O principal desafio com certeza para quem quer se manter profissionalmente no esporte é a falta de patrocínio, investimentos e de mais campeonatos profissionais no Brasil. O surf por si só já é um esporte muito caro, que necessita de muitos equipamentos de alto custo. Além disso, o surfe não tem quadras ou arenas, então o atleta sempre precisa viajar em busca de ondas e das melhores condições do mar. Então, para um atleta profissional evoluir e treinar em diferentes tipos de onda, ele necessariamente precisa investir muito em viagens para o exterior. Infelizmente, isso acaba fechando as portas para muitos atletas que não conseguem apoios e patrocínios. Apesar do esporte ter crescido muito no Brasil após a conquista do título mundial do Medina em 2014, e agora como esporte olímpico, essa visibilidade ainda não é revertida para os atletas que ainda estão construindo suas carreiras. O que aconteceu foi que muitas marcas buscaram os mesmos atletas e o investimento ficou muito concentrado em poucas pessoas. Claro que as condições sociais e econômicas do Brasil acabam refletindo no esporte também, mas não existe uma estrutura e uma base forte para a formação dos novos atletas, o que acaba dificultando muito o cenário e encarecendo muito a vida do atleta profissional. Mas, apesar disso tudo, a minha visão é otimista, pois acredito que esse cenário tem tudo para melhorar nos próximos anos aproveitando-se desse boom olímpico.
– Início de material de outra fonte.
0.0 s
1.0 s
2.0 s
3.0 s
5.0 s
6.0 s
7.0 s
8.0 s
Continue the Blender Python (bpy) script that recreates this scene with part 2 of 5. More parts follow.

Agora falando a níveis amadores e para quem está pensando em começar a surfar por lazer, como eu, acho que o mais difícil é manter a constância e não desistir de aprender, porque no início pode parecer muito difícil, mas certamente vale muito a pena.
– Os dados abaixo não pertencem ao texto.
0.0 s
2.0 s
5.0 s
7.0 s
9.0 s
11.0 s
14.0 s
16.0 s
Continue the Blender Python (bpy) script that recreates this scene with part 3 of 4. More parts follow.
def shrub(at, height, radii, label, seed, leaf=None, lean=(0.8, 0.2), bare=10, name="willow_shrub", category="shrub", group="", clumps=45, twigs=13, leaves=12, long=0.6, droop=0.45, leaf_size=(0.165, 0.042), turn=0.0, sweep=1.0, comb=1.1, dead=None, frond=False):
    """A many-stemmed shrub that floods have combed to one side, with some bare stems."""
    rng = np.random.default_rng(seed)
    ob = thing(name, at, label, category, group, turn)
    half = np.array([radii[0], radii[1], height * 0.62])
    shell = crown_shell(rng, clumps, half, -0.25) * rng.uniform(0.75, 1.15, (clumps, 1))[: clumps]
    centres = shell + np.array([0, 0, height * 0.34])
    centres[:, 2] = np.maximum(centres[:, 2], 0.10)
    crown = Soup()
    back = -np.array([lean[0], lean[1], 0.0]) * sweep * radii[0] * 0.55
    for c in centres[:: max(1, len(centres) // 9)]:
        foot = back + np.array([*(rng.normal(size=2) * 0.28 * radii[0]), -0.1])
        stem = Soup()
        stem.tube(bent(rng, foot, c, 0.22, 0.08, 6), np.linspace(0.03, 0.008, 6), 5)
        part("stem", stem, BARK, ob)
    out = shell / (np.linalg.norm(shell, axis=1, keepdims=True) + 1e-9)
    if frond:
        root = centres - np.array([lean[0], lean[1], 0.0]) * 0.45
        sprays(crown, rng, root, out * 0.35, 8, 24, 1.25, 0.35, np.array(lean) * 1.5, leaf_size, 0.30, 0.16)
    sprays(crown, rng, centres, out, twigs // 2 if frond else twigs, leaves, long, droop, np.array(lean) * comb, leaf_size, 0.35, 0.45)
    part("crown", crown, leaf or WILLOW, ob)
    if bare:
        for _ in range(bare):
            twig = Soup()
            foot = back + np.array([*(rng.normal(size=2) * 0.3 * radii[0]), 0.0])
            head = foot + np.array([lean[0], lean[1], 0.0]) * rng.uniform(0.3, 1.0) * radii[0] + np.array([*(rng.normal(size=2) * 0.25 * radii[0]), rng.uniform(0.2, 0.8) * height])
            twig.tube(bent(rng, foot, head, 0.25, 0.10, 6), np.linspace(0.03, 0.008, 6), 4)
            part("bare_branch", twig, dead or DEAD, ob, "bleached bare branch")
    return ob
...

Então o surf não é para pessoas pobres?
Muito pelo contrário, existem muitas histórias que provam que sim. Os principais atletas da elite do Brasil têm origens humildes, como o Gabriel Medina, a Silvana Lima, o Adriano de Souza e o Ítalo Ferreira. Por exemplo, como foi muito falado agora nas Olimpíadas, o Ítalo é filho de pescador e começou a surfar em uma tampa de isopor. Com certeza, o caminho é muito mais difícil e a disputa não é igual para todos, mas existe um caminho possível. A vida de um surfista profissional é muito glamourosa, com muitas viagens e lugares paradisíacos. Olhando de fora, tudo parece perfeito. Porém, nos bastidores, a maioria dos atletas está se revirando, fazendo vaquinhas, pedindo ajuda para todo mundo em busca de apoios para realizar cada viagem. Também tem muito atleta profissional que dá aulas de surfe para conseguir se bancar. Com certeza, é muito admirável ver o esforço que eles fazem para conquistar seus objetivos. Acho que quem pratica esse esporte e esse estilo de vida fica tão apaixonado e vidrado que todo esforço parece muito pequeno perto da possibilidade de realizar o sonho de viver do surfe.
Como você se define? Uma surfista que fotografa ou uma fotógrafa que surfa?
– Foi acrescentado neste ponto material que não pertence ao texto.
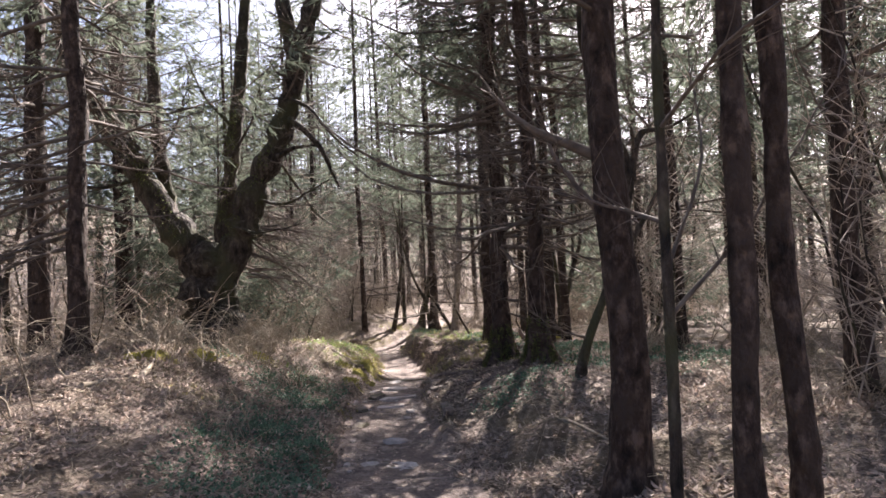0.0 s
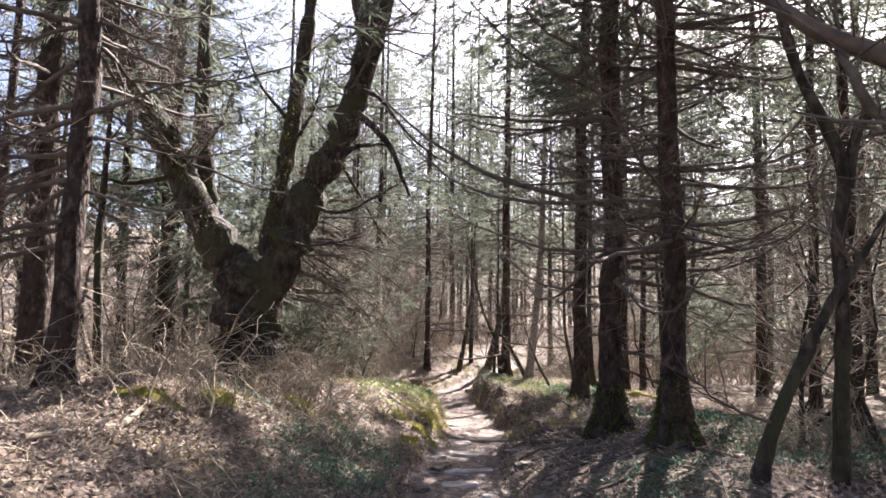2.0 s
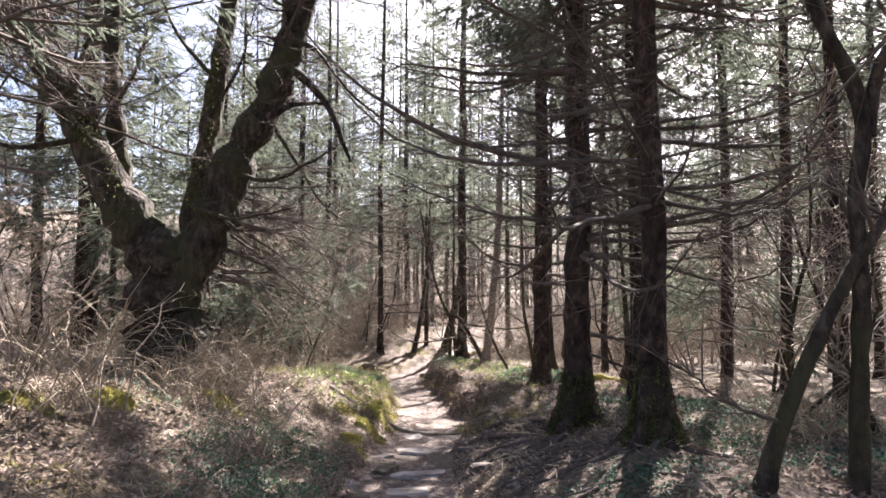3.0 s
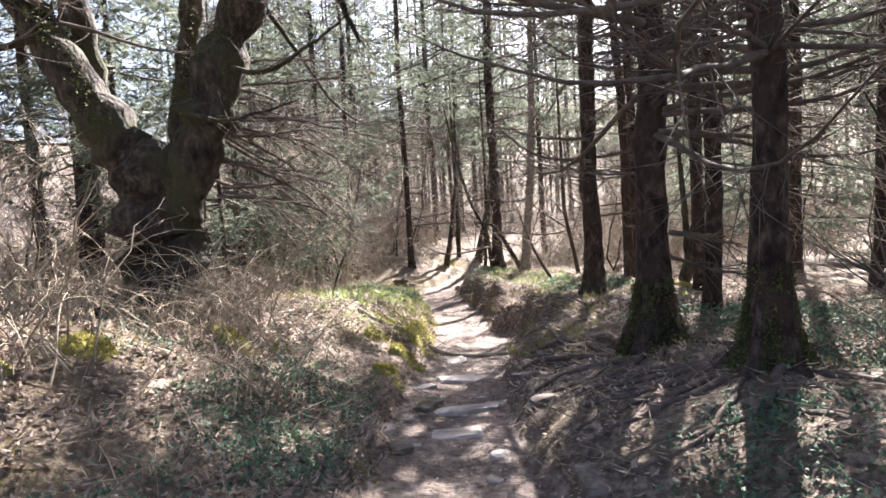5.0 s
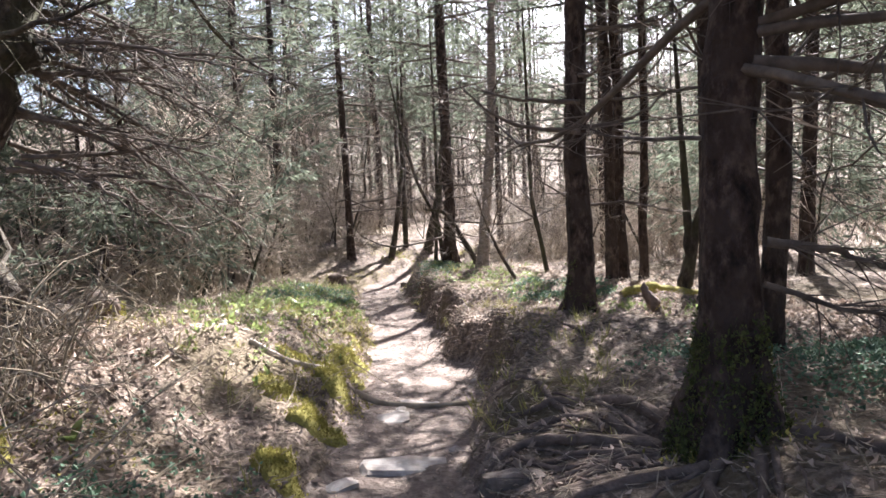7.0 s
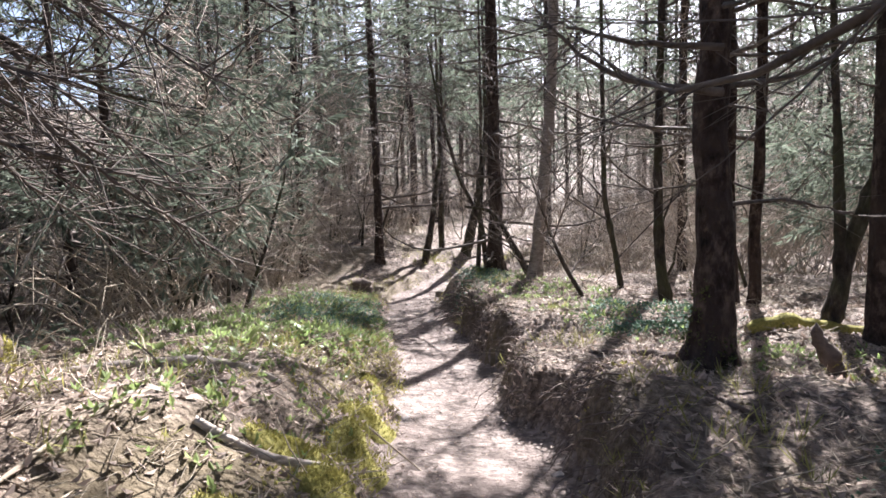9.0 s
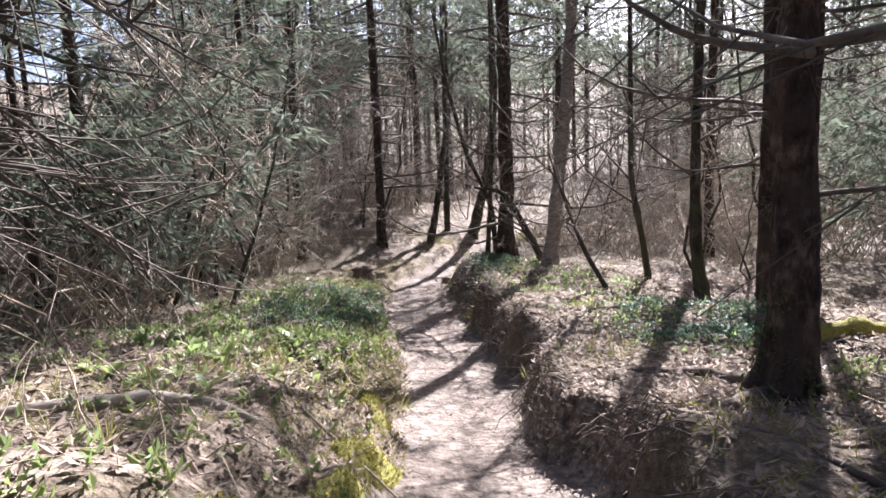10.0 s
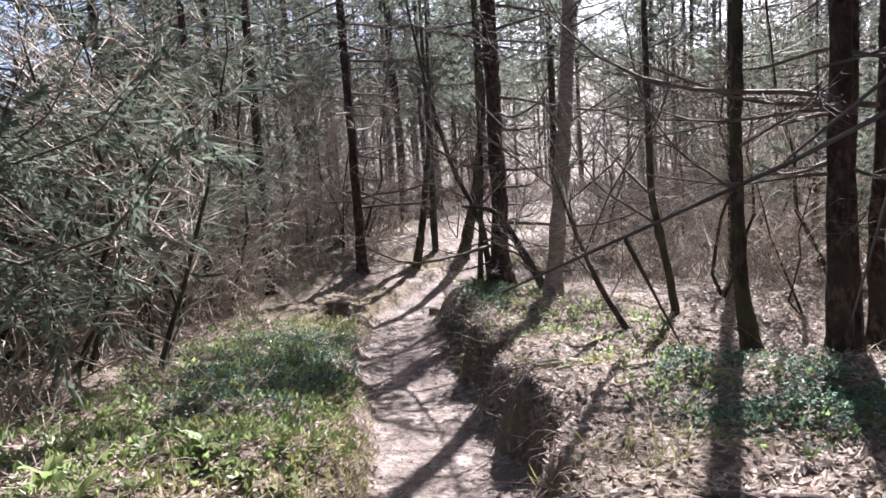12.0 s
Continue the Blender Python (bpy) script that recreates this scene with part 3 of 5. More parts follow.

Acho que a minha relação com o surfe começou bem diferente do que a da maioria das pessoas desse meio. Eu me apaixonei por esse estilo de vida primeiro através do audiovisual e só depois passei a vivenciar o surfe. Então, para mim, a filmagem e a fotografia sempre vão estar muito conectadas ao surfe. Acho que não consigo diferenciar uma coisa da outra, sou uma surfista que fotografa e uma fotógrafa que surfa. Sempre tive esse direcionamento para a minha vida profissional, então procurava trabalhos que tivessem alguma relação com isso. Mas a minha jornada foi bem tradicional, durante a faculdade fiz um processo seletivo para estagiar em um canal de tv especializado em surfe e comecei a trabalhar com produção. Depois, isso me abriu muitas portas e fiz muitos contatos dentro desse meio. Depois de formada, comecei a trabalhar como freelancer na área de audiovisual, mas foi só no ano passado, durante a pandemia, quando eu não estava conseguindo muitos trabalhos, que eu comecei a focar na filmagem de surfe e depois não parei mais. É um mercado muito difícil e só agora estou começando a fazer os meus primeiros projetos, mas meu foco e meu objetivo é crescer mais e conseguir me manter nesse meio.